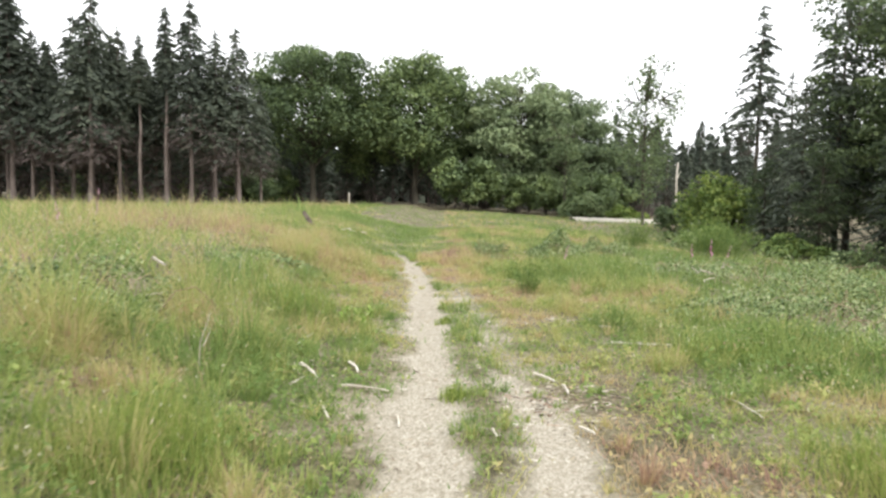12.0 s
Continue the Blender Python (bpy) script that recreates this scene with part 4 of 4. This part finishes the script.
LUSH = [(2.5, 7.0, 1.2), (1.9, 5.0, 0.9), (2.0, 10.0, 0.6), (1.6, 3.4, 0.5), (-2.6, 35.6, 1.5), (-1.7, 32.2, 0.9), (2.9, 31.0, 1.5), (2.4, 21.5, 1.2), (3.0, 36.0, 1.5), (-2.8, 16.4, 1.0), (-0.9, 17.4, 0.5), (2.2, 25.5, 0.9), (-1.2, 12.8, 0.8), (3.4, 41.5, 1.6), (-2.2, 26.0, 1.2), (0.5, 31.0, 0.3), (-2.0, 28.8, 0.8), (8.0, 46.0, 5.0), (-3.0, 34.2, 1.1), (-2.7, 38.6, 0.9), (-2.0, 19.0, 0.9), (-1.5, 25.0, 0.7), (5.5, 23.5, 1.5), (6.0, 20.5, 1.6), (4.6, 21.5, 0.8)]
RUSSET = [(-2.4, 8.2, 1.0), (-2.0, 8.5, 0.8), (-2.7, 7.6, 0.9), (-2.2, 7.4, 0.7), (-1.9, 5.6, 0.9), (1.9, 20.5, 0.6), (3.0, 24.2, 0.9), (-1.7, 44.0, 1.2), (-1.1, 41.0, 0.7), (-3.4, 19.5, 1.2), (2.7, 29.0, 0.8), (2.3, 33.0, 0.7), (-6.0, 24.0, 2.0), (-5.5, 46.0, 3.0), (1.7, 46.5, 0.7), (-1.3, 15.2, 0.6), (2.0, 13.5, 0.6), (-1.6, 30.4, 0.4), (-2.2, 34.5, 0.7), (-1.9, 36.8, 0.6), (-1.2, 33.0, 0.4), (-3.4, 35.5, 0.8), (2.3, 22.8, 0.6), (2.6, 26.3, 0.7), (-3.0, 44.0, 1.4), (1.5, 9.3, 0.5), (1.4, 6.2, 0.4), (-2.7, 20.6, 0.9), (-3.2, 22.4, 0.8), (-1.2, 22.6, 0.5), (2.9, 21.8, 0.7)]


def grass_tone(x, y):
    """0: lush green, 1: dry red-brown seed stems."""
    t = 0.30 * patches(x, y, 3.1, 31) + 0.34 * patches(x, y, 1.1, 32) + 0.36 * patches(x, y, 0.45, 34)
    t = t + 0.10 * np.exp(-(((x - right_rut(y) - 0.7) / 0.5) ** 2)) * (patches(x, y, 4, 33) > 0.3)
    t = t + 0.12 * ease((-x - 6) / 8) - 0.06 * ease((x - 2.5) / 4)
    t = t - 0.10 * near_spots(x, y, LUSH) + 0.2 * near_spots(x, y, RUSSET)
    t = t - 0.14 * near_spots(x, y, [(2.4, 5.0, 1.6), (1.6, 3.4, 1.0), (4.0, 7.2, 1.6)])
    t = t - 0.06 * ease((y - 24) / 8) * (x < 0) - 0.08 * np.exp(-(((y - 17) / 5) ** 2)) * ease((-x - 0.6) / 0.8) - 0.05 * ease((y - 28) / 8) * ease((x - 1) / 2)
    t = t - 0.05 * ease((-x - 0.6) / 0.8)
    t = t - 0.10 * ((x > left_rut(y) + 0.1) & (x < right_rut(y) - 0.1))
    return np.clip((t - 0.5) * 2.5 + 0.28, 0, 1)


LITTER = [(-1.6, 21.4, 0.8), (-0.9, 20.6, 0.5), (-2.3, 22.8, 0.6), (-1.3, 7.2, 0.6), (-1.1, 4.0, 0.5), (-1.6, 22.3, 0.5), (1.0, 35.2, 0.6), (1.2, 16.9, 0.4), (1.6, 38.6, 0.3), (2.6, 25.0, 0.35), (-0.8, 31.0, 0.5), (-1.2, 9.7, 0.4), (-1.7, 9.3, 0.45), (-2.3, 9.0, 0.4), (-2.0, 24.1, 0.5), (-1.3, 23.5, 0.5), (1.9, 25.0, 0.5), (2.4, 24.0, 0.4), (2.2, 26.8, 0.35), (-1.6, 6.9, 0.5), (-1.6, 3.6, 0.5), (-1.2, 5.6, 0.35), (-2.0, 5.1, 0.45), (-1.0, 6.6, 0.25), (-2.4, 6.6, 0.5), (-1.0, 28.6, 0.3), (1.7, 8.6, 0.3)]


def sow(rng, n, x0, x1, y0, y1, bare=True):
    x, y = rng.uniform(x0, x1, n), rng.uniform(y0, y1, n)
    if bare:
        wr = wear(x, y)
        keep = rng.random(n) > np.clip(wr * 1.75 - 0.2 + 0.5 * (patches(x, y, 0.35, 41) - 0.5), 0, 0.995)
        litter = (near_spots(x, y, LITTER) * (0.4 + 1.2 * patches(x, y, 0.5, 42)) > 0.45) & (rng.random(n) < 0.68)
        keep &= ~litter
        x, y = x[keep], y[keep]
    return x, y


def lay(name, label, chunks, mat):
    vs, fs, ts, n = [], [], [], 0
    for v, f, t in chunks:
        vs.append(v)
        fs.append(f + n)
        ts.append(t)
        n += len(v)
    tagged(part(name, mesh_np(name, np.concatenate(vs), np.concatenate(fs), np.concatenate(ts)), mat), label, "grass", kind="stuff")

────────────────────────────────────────

» Written problem: Reproduce the full listing faithfully, but do not carry over any pictures.

» Complete output:
12.0 s
Continue the Blender Python (bpy) script that recreates this scene with part 4 of 4. This part finishes the script.
LUSH = [(2.5, 7.0, 1.2), (1.9, 5.0, 0.9), (2.0, 10.0, 0.6), (1.6, 3.4, 0.5), (-2.6, 35.6, 1.5), (-1.7, 32.2, 0.9), (2.9, 31.0, 1.5), (2.4, 21.5, 1.2), (3.0, 36.0, 1.5), (-2.8, 16.4, 1.0), (-0.9, 17.4, 0.5), (2.2, 25.5, 0.9), (-1.2, 12.8, 0.8), (3.4, 41.5, 1.6), (-2.2, 26.0, 1.2), (0.5, 31.0, 0.3), (-2.0, 28.8, 0.8), (8.0, 46.0, 5.0), (-3.0, 34.2, 1.1), (-2.7, 38.6, 0.9), (-2.0, 19.0, 0.9), (-1.5, 25.0, 0.7), (5.5, 23.5, 1.5), (6.0, 20.5, 1.6), (4.6, 21.5, 0.8)]
RUSSET = [(-2.4, 8.2, 1.0), (-2.0, 8.5, 0.8), (-2.7, 7.6, 0.9), (-2.2, 7.4, 0.7), (-1.9, 5.6, 0.9), (1.9, 20.5, 0.6), (3.0, 24.2, 0.9), (-1.7, 44.0, 1.2), (-1.1, 41.0, 0.7), (-3.4, 19.5, 1.2), (2.7, 29.0, 0.8), (2.3, 33.0, 0.7), (-6.0, 24.0, 2.0), (-5.5, 46.0, 3.0), (1.7, 46.5, 0.7), (-1.3, 15.2, 0.6), (2.0, 13.5, 0.6), (-1.6, 30.4, 0.4), (-2.2, 34.5, 0.7), (-1.9, 36.8, 0.6), (-1.2, 33.0, 0.4), (-3.4, 35.5, 0.8), (2.3, 22.8, 0.6), (2.6, 26.3, 0.7), (-3.0, 44.0, 1.4), (1.5, 9.3, 0.5), (1.4, 6.2, 0.4), (-2.7, 20.6, 0.9), (-3.2, 22.4, 0.8), (-1.2, 22.6, 0.5), (2.9, 21.8, 0.7)]


def grass_tone(x, y):
    """0: lush green, 1: dry red-brown seed stems."""
    t = 0.30 * patches(x, y, 3.1, 31) + 0.34 * patches(x, y, 1.1, 32) + 0.36 * patches(x, y, 0.45, 34)
    t = t + 0.10 * np.exp(-(((x - right_rut(y) - 0.7) / 0.5) ** 2)) * (patches(x, y, 4, 33) > 0.3)
    t = t + 0.12 * ease((-x - 6) / 8) - 0.06 * ease((x - 2.5) / 4)
    t = t - 0.10 * near_spots(x, y, LUSH) + 0.2 * near_spots(x, y, RUSSET)
    t = t - 0.14 * near_spots(x, y, [(2.4, 5.0, 1.6), (1.6, 3.4, 1.0), (4.0, 7.2, 1.6)])
    t = t - 0.06 * ease((y - 24) / 8) * (x < 0) - 0.08 * np.exp(-(((y - 17) / 5) ** 2)) * ease((-x - 0.6) / 0.8) - 0.05 * ease((y - 28) / 8) * ease((x - 1) / 2)
    t = t - 0.05 * ease((-x - 0.6) / 0.8)
    t = t - 0.10 * ((x > left_rut(y) + 0.1) & (x < right_rut(y) - 0.1))
    return np.clip((t - 0.5) * 2.5 + 0.28, 0, 1)


LITTER = [(-1.6, 21.4, 0.8), (-0.9, 20.6, 0.5), (-2.3, 22.8, 0.6), (-1.3, 7.2, 0.6), (-1.1, 4.0, 0.5), (-1.6, 22.3, 0.5), (1.0, 35.2, 0.6), (1.2, 16.9, 0.4), (1.6, 38.6, 0.3), (2.6, 25.0, 0.35), (-0.8, 31.0, 0.5), (-1.2, 9.7, 0.4), (-1.7, 9.3, 0.45), (-2.3, 9.0, 0.4), (-2.0, 24.1, 0.5), (-1.3, 23.5, 0.5), (1.9, 25.0, 0.5), (2.4, 24.0, 0.4), (2.2, 26.8, 0.35), (-1.6, 6.9, 0.5), (-1.6, 3.6, 0.5), (-1.2, 5.6, 0.35), (-2.0, 5.1, 0.45), (-1.0, 6.6, 0.25), (-2.4, 6.6, 0.5), (-1.0, 28.6, 0.3), (1.7, 8.6, 0.3)]


def sow(rng, n, x0, x1, y0, y1, bare=True):
    x, y = rng.uniform(x0, x1, n), rng.uniform(y0, y1, n)
    if bare:
        wr = wear(x, y)
        keep = rng.random(n) > np.clip(wr * 1.75 - 0.2 + 0.5 * (patches(x, y, 0.35, 41) - 0.5), 0, 0.995)
        litter = (near_spots(x, y, LITTER) * (0.4 + 1.2 * patches(x, y, 0.5, 42)) > 0.45) & (rng.random(n) < 0.68)
        keep &= ~litter
        x, y = x[keep], y[keep]
    return x, y


def lay(name, label, chunks, mat):
    vs, fs, ts, n = [], [], [], 0
    for v, f, t in chunks:
        vs.append(v)
        fs.append(f + n)
        ts.append(t)
        n += len(v)
    tagged(part(name, mesh_np(name, np.concatenate(vs), np.concatenate(fs), np.concatenate(ts)), mat), label, "grass", kind="stuff")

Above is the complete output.